### Exercise brief
Reproduce exactly the lines from the one containing "3. More parts follow." down to the one containing "return LEFT_X - 0.0386", including both of those lines, and nothing else.

### Provided data
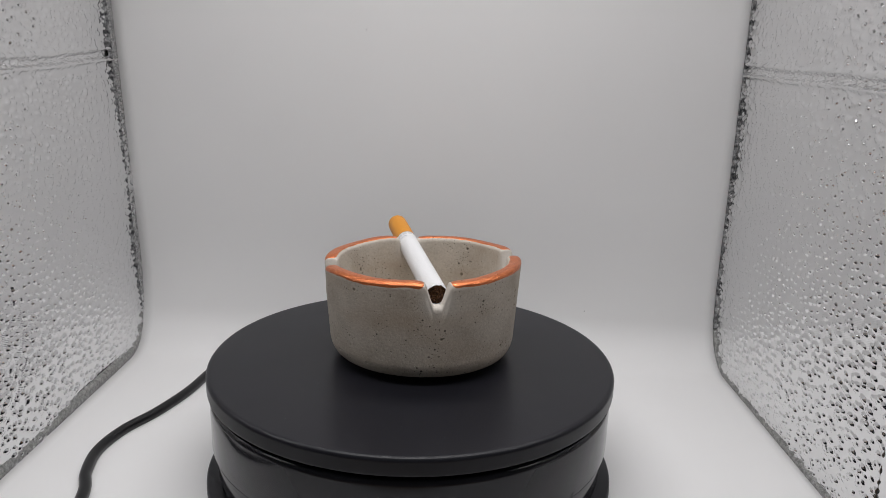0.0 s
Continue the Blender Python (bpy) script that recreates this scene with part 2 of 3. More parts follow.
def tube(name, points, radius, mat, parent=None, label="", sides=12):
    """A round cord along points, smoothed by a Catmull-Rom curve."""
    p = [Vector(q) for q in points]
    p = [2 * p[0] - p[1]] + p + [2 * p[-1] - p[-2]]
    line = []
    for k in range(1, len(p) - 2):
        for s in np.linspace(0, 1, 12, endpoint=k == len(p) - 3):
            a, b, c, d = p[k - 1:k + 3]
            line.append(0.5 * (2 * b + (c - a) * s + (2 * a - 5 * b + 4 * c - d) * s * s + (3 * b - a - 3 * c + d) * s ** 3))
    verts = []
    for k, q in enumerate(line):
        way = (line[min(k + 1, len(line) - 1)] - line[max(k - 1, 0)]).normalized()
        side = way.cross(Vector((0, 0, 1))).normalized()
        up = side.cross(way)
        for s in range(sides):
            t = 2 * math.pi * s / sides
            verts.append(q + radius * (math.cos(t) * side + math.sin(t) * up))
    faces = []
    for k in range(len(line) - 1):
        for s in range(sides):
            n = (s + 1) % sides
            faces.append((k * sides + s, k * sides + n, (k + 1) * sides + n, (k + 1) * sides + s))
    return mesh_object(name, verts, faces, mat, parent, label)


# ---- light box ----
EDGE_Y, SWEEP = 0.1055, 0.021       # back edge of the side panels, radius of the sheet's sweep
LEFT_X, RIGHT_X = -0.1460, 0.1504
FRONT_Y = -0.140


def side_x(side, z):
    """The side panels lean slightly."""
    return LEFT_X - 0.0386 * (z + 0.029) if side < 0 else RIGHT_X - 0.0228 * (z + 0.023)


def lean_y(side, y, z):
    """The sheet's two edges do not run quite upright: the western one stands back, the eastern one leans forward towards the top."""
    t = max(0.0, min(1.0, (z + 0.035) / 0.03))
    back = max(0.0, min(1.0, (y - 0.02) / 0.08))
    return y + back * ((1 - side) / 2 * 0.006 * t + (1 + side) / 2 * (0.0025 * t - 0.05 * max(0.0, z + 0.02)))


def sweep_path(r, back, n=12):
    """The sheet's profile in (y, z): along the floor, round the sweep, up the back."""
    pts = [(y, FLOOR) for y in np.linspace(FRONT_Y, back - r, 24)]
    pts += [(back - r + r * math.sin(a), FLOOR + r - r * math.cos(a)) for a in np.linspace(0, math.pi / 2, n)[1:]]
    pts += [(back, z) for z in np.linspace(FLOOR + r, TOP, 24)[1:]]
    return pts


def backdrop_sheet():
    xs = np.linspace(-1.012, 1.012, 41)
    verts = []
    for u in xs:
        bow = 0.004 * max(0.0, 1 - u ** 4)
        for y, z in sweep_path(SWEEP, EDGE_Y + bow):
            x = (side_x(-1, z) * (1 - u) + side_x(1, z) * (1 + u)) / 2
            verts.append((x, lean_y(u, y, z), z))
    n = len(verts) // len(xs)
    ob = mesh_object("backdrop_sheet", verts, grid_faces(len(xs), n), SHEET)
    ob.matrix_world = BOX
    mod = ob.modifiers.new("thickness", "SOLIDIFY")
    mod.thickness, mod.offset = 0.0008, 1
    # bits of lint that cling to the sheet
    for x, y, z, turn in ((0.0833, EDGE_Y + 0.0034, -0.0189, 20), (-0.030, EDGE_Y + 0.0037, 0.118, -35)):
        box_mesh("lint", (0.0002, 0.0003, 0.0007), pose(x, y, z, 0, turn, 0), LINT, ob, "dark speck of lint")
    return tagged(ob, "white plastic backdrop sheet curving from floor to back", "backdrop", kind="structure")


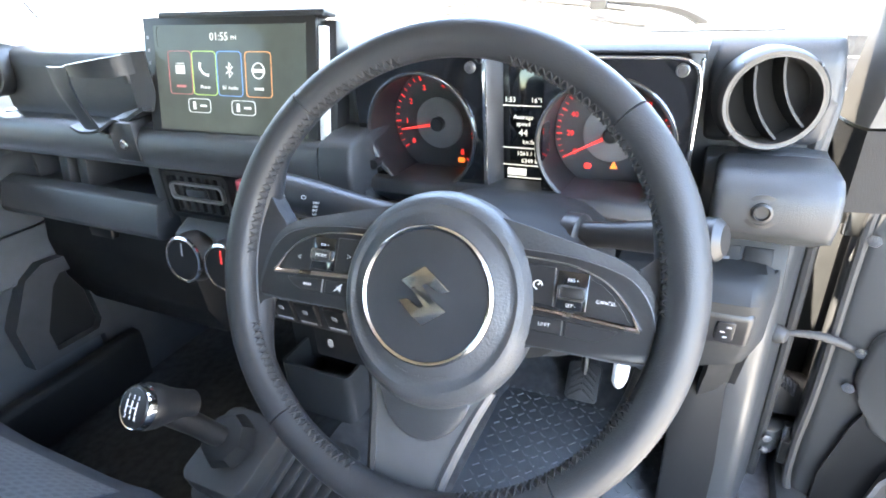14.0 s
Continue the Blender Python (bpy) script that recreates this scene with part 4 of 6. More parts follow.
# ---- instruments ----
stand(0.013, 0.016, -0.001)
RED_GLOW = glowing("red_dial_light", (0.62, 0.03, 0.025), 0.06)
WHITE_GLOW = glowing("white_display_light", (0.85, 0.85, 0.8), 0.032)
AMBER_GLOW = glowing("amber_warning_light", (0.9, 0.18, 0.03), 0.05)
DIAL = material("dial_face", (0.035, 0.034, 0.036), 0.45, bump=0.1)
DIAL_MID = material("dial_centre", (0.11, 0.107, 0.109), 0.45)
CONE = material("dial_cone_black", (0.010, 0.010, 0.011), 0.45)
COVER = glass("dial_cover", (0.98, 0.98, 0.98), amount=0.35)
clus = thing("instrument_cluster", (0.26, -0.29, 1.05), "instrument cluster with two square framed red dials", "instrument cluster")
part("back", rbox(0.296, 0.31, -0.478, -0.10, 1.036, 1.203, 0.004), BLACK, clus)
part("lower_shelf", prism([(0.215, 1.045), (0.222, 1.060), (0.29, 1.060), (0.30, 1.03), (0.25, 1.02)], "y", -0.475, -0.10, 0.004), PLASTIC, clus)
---
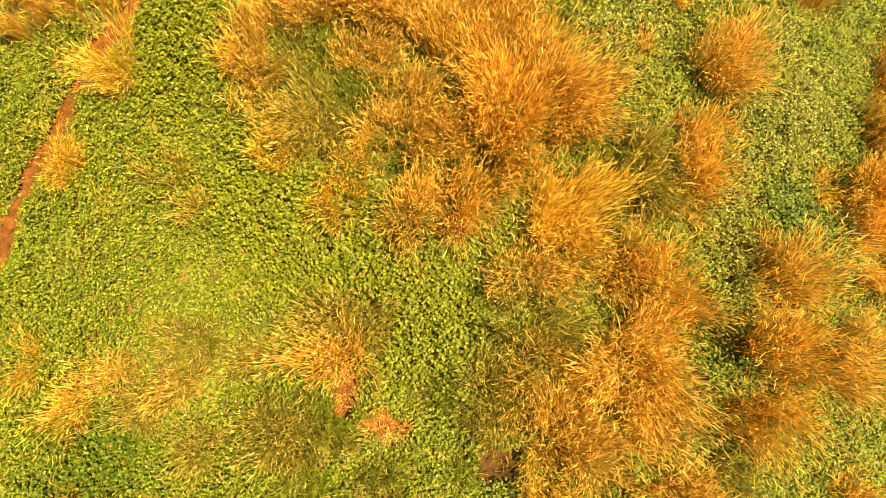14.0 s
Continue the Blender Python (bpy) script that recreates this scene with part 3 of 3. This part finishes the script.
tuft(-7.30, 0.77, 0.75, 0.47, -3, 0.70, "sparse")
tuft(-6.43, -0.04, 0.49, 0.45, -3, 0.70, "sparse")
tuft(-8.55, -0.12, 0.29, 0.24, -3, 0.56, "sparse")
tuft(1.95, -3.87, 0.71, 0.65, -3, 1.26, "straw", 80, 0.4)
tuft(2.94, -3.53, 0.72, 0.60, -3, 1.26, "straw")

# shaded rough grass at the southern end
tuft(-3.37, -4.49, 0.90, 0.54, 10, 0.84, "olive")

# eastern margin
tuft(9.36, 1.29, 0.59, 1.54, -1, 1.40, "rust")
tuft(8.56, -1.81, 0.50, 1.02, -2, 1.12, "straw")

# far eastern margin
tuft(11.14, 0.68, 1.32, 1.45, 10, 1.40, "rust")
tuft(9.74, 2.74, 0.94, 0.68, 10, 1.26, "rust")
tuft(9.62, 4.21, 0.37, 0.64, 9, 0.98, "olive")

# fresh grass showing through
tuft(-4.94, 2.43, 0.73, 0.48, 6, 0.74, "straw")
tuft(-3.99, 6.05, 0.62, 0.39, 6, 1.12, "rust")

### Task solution
Continue the Blender Python (bpy) script that recreates this scene with part 2 of 3. More parts follow.
def tube(name, points, radius, mat, parent=None, label="", sides=12):
    """A round cord along points, smoothed by a Catmull-Rom curve."""
    p = [Vector(q) for q in points]
    p = [2 * p[0] - p[1]] + p + [2 * p[-1] - p[-2]]
    line = []
    for k in range(1, len(p) - 2):
        for s in np.linspace(0, 1, 12, endpoint=k == len(p) - 3):
            a, b, c, d = p[k - 1:k + 3]
            line.append(0.5 * (2 * b + (c - a) * s + (2 * a - 5 * b + 4 * c - d) * s * s + (3 * b - a - 3 * c + d) * s ** 3))
    verts = []
    for k, q in enumerate(line):
        way = (line[min(k + 1, len(line) - 1)] - line[max(k - 1, 0)]).normalized()
        side = way.cross(Vector((0, 0, 1))).normalized()
        up = side.cross(way)
        for s in range(sides):
            t = 2 * math.pi * s / sides
            verts.append(q + radius * (math.cos(t) * side + math.sin(t) * up))
    faces = []
    for k in range(len(line) - 1):
        for s in range(sides):
            n = (s + 1) % sides
            faces.append((k * sides + s, k * sides + n, (k + 1) * sides + n, (k + 1) * sides + s))
    return mesh_object(name, verts, faces, mat, parent, label)


# ---- light box ----
EDGE_Y, SWEEP = 0.1055, 0.021       # back edge of the side panels, radius of the sheet's sweep
LEFT_X, RIGHT_X = -0.1460, 0.1504
FRONT_Y = -0.140


def side_x(side, z):
    """The side panels lean slightly."""
    return LEFT_X - 0.0386 * (z + 0.029) if side < 0 else RIGHT_X - 0.0228 * (z + 0.023)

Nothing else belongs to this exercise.